There’s no one to take my blame
if they wanted to
There’s nothing to keep me sane
and it’s all the same to you
There’s nowhere to set my aim
so I’m everywhere
Never come near me again
do you really think I need you

I’ll never be open again, I could never be open again.
I’ll never be open again, I could never be open again.

And I’ll smile and I’ll learn to pretend
And I’ll never be open again
And I’ll have no more dreams to defend
And I’ll never be open again

So with the help of my dearest lyricist pal Kevin Moore, I learned how to cope with the loss of my first love. I became a stronger person with my wall of invulnerability and never allowed myself to get hurt like that ever again. Oh, sure, it certainly made it difficult for others to break through, but I was always safe.

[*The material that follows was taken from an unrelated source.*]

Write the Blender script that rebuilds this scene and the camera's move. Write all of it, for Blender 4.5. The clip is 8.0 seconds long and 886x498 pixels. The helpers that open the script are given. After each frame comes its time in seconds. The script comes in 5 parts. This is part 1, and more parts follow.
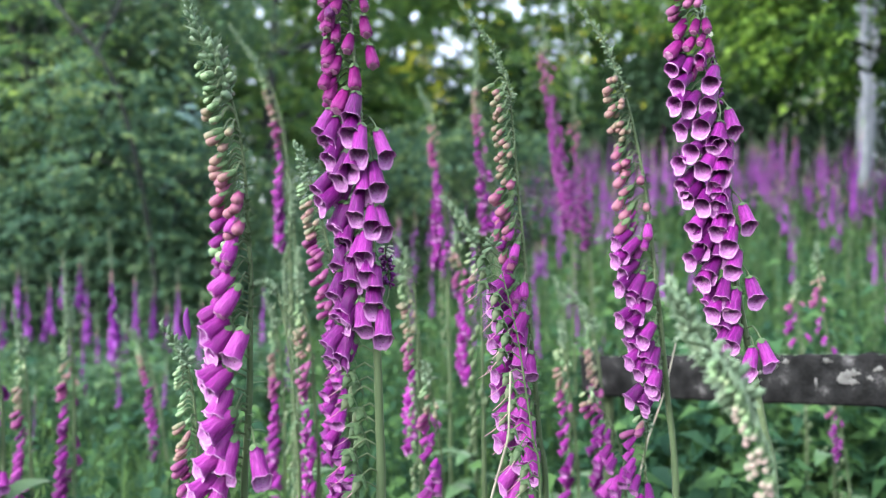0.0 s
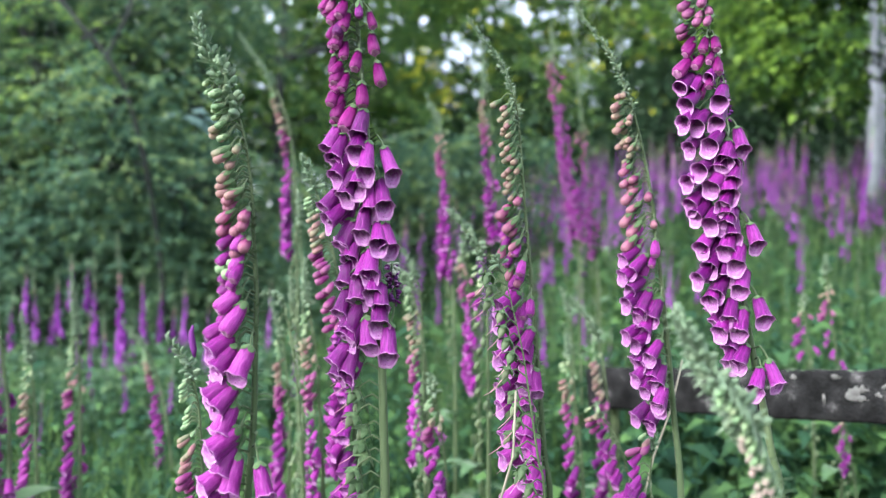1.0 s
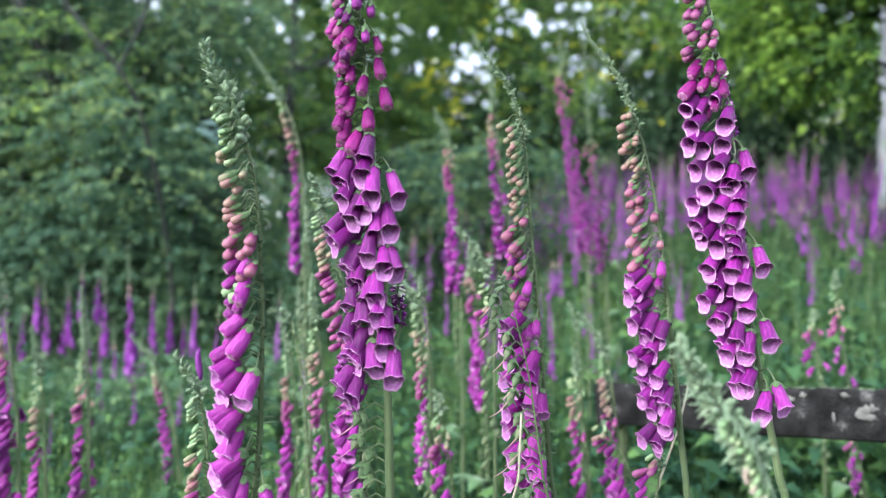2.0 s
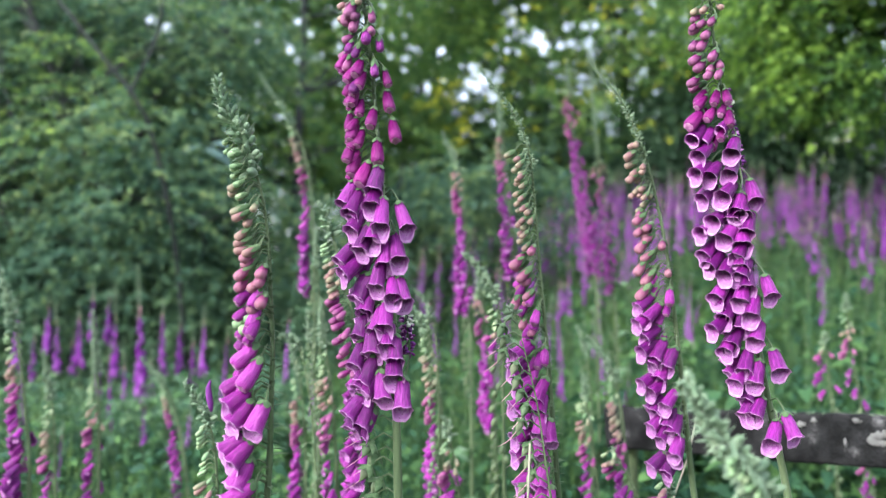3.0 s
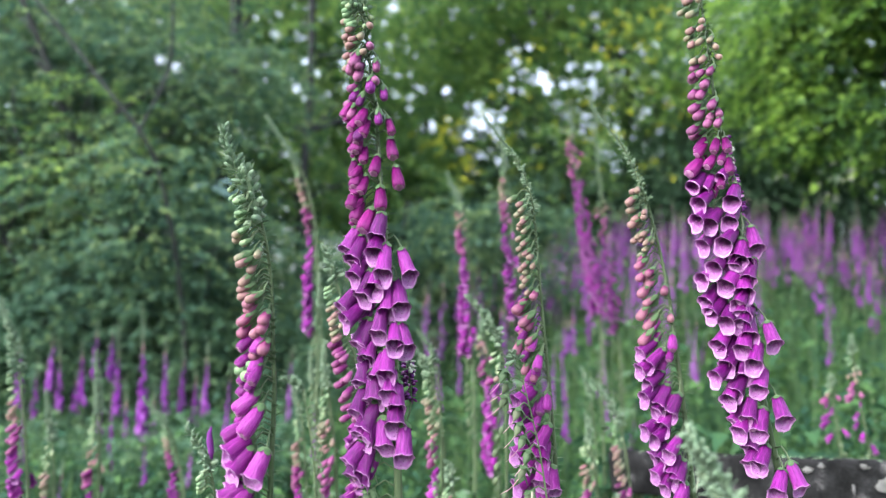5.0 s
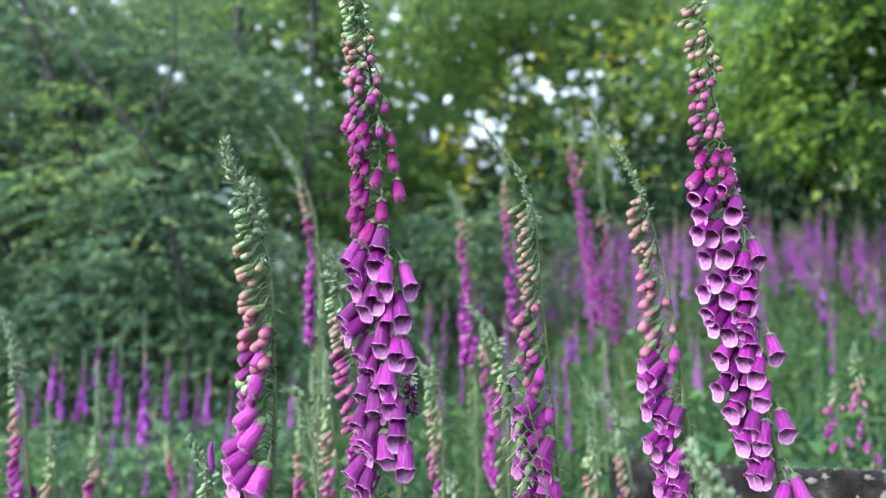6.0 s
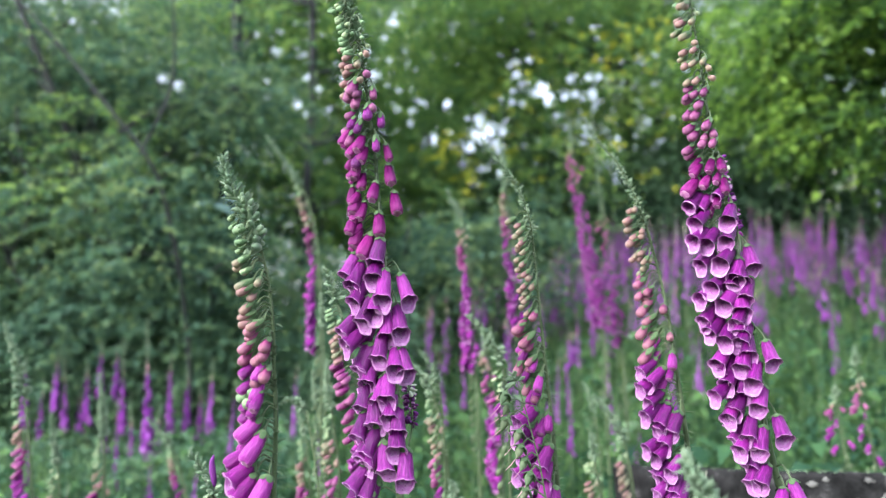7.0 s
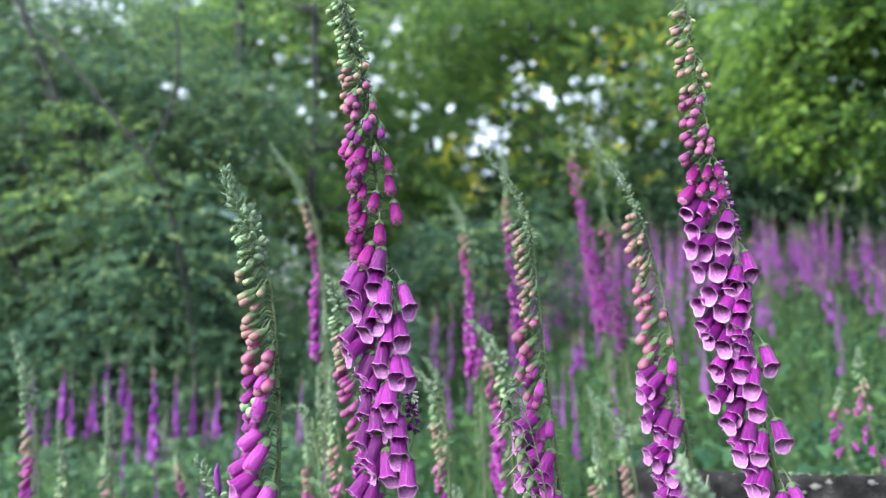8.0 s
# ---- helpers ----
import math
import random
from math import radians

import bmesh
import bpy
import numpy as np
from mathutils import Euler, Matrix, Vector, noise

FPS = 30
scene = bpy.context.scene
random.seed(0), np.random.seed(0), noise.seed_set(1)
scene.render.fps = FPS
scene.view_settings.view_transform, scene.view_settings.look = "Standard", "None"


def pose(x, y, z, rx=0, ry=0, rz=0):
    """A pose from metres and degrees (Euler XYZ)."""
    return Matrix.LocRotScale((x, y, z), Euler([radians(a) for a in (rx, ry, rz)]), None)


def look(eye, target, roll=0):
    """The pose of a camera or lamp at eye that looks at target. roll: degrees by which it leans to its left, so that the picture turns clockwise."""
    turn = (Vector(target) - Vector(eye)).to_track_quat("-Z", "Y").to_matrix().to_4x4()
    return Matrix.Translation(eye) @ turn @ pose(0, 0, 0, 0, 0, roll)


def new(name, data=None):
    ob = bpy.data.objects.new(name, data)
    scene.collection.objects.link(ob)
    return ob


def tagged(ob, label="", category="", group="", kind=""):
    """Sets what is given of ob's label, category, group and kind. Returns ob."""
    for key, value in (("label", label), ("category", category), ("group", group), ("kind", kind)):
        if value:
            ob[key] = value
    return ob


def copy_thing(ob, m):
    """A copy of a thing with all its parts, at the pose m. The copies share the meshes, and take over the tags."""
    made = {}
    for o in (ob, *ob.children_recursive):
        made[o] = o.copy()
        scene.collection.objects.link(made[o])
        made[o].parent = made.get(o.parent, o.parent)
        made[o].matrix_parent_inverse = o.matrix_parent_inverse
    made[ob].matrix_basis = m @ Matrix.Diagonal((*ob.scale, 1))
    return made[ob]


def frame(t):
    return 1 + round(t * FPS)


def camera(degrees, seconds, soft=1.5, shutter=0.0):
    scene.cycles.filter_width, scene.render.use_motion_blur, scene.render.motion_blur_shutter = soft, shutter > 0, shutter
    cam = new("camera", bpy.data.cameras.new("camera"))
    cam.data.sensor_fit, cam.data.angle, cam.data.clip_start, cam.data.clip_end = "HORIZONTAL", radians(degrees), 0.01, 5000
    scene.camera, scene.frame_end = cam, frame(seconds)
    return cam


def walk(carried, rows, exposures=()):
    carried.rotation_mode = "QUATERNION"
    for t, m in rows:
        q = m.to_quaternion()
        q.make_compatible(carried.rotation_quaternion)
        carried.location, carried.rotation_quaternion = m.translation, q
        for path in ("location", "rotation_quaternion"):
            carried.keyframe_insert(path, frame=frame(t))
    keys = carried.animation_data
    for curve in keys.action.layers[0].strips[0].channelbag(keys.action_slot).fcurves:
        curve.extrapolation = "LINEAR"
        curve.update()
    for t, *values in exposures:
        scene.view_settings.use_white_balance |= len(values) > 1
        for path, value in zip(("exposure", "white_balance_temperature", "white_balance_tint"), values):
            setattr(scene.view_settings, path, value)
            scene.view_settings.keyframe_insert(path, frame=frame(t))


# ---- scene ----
EXPOSURES = ((0, 1.5, 5700, 11), (8, 1.5, 5700, 11))
cam = camera(61.8, 8.0, soft=1.2)
PATH = [
    (0, (0.006, 0.016, 1.252), (-0.007, 2.016, 1.248), 0.1),
    (0.5, (0.007, 0.022, 1.261), (-0.014, 2.022, 1.263), 0.3),
    (1, (0.007, 0.018, 1.27), (-0.025, 2.018, 1.276), 0.6),
    (1.5, (0.011, 0.017, 1.278), (-0.033, 2.016, 1.293), 0.7),
    (3, (0.012, 0.007, 1.304), (-0.069, 2.004, 1.381), 0.6),
    (3.5, (0.017, 0.004, 1.308), (-0.071, 1.999, 1.414), 0.6),
    (4, (0.016, 0.003, 1.309), (-0.075, 1.996, 1.442), 0.7),
    (4.5, (0.015, 0.001, 1.312), (-0.078, 1.993, 1.469), 0.8),
    (6, (0.016, 0.001, 1.322), (-0.084, 1.989, 1.518), 0.7),
    (6.5, (0.019, -0.004, 1.325), (-0.082, 1.983, 1.527), 0.4),
    (7, (0.022, -0.009, 1.331), (-0.082, 1.977, 1.538), 0.0),
    (7.5, (0.026, -0.013, 1.333), (-0.084, 1.972, 1.547), -0.3),
    (8, (0.029, -0.021, 1.336), (-0.088, 1.964, 1.553), -0.5),
]
walk(cam, [(t, look(eye, target, roll)) for t, eye, target, roll in PATH], EXPOSURES)
# the lens: a wide aperture focused on the nearest flower spikes
cam.data.dof.use_dof, cam.data.dof.focus_distance, cam.data.dof.aperture_fstop = True, 0.98, 2.9

# ---- world and light ----
SUN_ELEV, SUN_TURN = 36, 230
world = bpy.data.worlds.new("sky")
scene.world = world
world.use_nodes = True
wn = world.node_tree.nodes
sky = wn.new("ShaderNodeTexSky")
sky.sky_type, sky.sun_disc = "NISHITA", False
sky.sun_elevation, sky.sun_rotation = radians(SUN_ELEV), radians(SUN_TURN)
sky.air_density, sky.dust_density, sky.ozone_density = 0.8, 5.0, 1.0
wn["Background"].inputs["Strength"].default_value = 0.2
# a thin even cloud veil over the sky
veil = wn.new("ShaderNodeMixRGB")
veil.inputs["Fac"].default_value = 0.5
veil.inputs[2].default_value = (5.7, 5.65, 5.3, 1)
world.node_tree.links.new(sky.outputs[0], veil.inputs[1])
world.node_tree.links.new(veil.outputs[0], wn["Background"].inputs["Color"])
sun = new("sun", bpy.data.lights.new("sun", "SUN"))
sun.data.energy, sun.data.angle, sun.data.color = 2.3, radians(40), (1.0, 0.97, 0.92)
sd = Vector((math.sin(radians(SUN_TURN)) * math.cos(radians(SUN_ELEV)), math.cos(radians(SUN_TURN)) * math.cos(radians(SUN_ELEV)), math.sin(radians(SUN_ELEV))))
sun.matrix_world = look(sd * 30, (0, 0, 0))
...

It’s been almost nine years since that moment and “Space-Dye Vest” remains at the top of the heap (joined at some point by Chroma Key’s “Blanket,” another Moore venture). Many great songs have come and gone over the years, often challenging the king but never coming close to knocking it from its throne. Considering the circumstances which precipitated its reign, I imagine it will take one hell of an event to replace it. A third song, Dream Theater’s “Misunderstood” looks to be joining to make a triumverate of great tunes that I worship above all others, but that might just be a fleeting fascination. I find it amusing that nowadays all of my favorite songs center around my favorite band when that was never the case in my past, but also because the range of music I enjoy now is so wide that one would think that I could look through my collection of 6700 albums and find at least one song better than “Space-Dye.” While I’m quite sure I could find a hundred songs that are better in a hundred different ways, I’m much less convinced that I could find one which has helped me heal and shape me as a person as that one has. It’s more than just a favorite song; it’s my life.

After all, a great song is only truly as great as what it means to the listener; the memories it recalls, the lives it changes, and the emotions it evokes. To call anything else a “favorite” would be disgraceful.